Brian Barrett wrote:
> On Feb 23, 2007, at 12:09 PM, Javier Fernández wrote:
>
>> Michael Creel wrote:
>
>>> 16000 data points and 3 compute nodes: 13.253614
>>> 16000 data points and 4 compute nodes: 10.133724
>>> 20000 data points and 1 compute nodes: 60.665225
>>> Rank (0, MPI_COMM_WORLD): Call stack within LAM:
>>> Rank (0, MPI_COMM_WORLD): - MPI_Intercomm_merge()
>>> Rank (0, MPI_COMM_WORLD): - MPI_Comm_spawn()

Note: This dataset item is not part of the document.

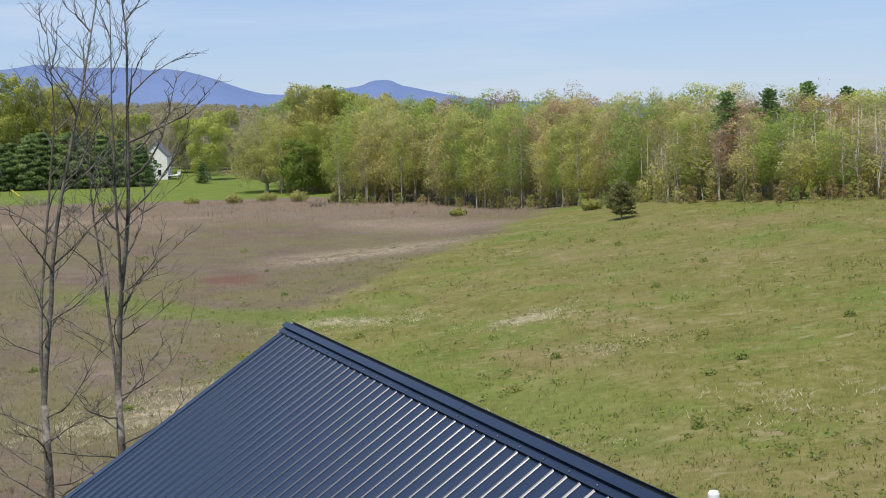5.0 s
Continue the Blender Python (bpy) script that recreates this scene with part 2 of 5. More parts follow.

>>> Rank (0, MPI_COMM_WORLD): - main()
>>> MPI_Intercomm_merge: internal MPI error: out of descriptors (rank 0,
>>> comm 82)
>>> MPI_Intercomm_merge: internal MPI error: out of descriptors (rank 0,
>>> MPI_COMM_PARENT)
>> I fear my ignorance will show up here... you really obtained _that_
>> call
>> stack? MPI_Intercomm_merge called from within MPI_Comm_spawn?
>
> I'm pretty sure this is just an artifact of how we do some
> communicator setup and not a big deal.
>
>>> This is reproducible - it always happens when the problem gets large
>>> enough. Any ideas what the problem might be? Thanks, Michael
>>>
>> comm 82 is a rather high number. Have you already tried to free those
>> merged communicators after use? I'm not sure MPI_Finalize can
>> automagically free them... in fact I'm not sure you MPI_Finalize
>> between
>> epochs :-)
>
> 'out of descriptors' in this case means that LAM can not find a
> communicator identifier that isn't already in use. The number of
> communicators that can be in use at one time can be pretty low in LAM
> (especially if you are using the lamd communicator mechanism). If I
> had to guess, the problem is that the system was not able to find a
> communicator identifier not in use because either you are creating a
> huge number of communicators all in use at once or you are not
> freeing unused communicators you've created.
>
> I'd look at the code to make sure you're freeing communicators when
> you are done with them -- that should help with the identifier
> allocation issues.
>
>
> Hope that helps,
>
> Brian
>
Thanks Brian,
I'm corresponding off-list with Javier about this. At this point I think it's my
code, not LAM/MPI, that's the problem. I'll go back on-list if I start to think
otherwise.
Michael
|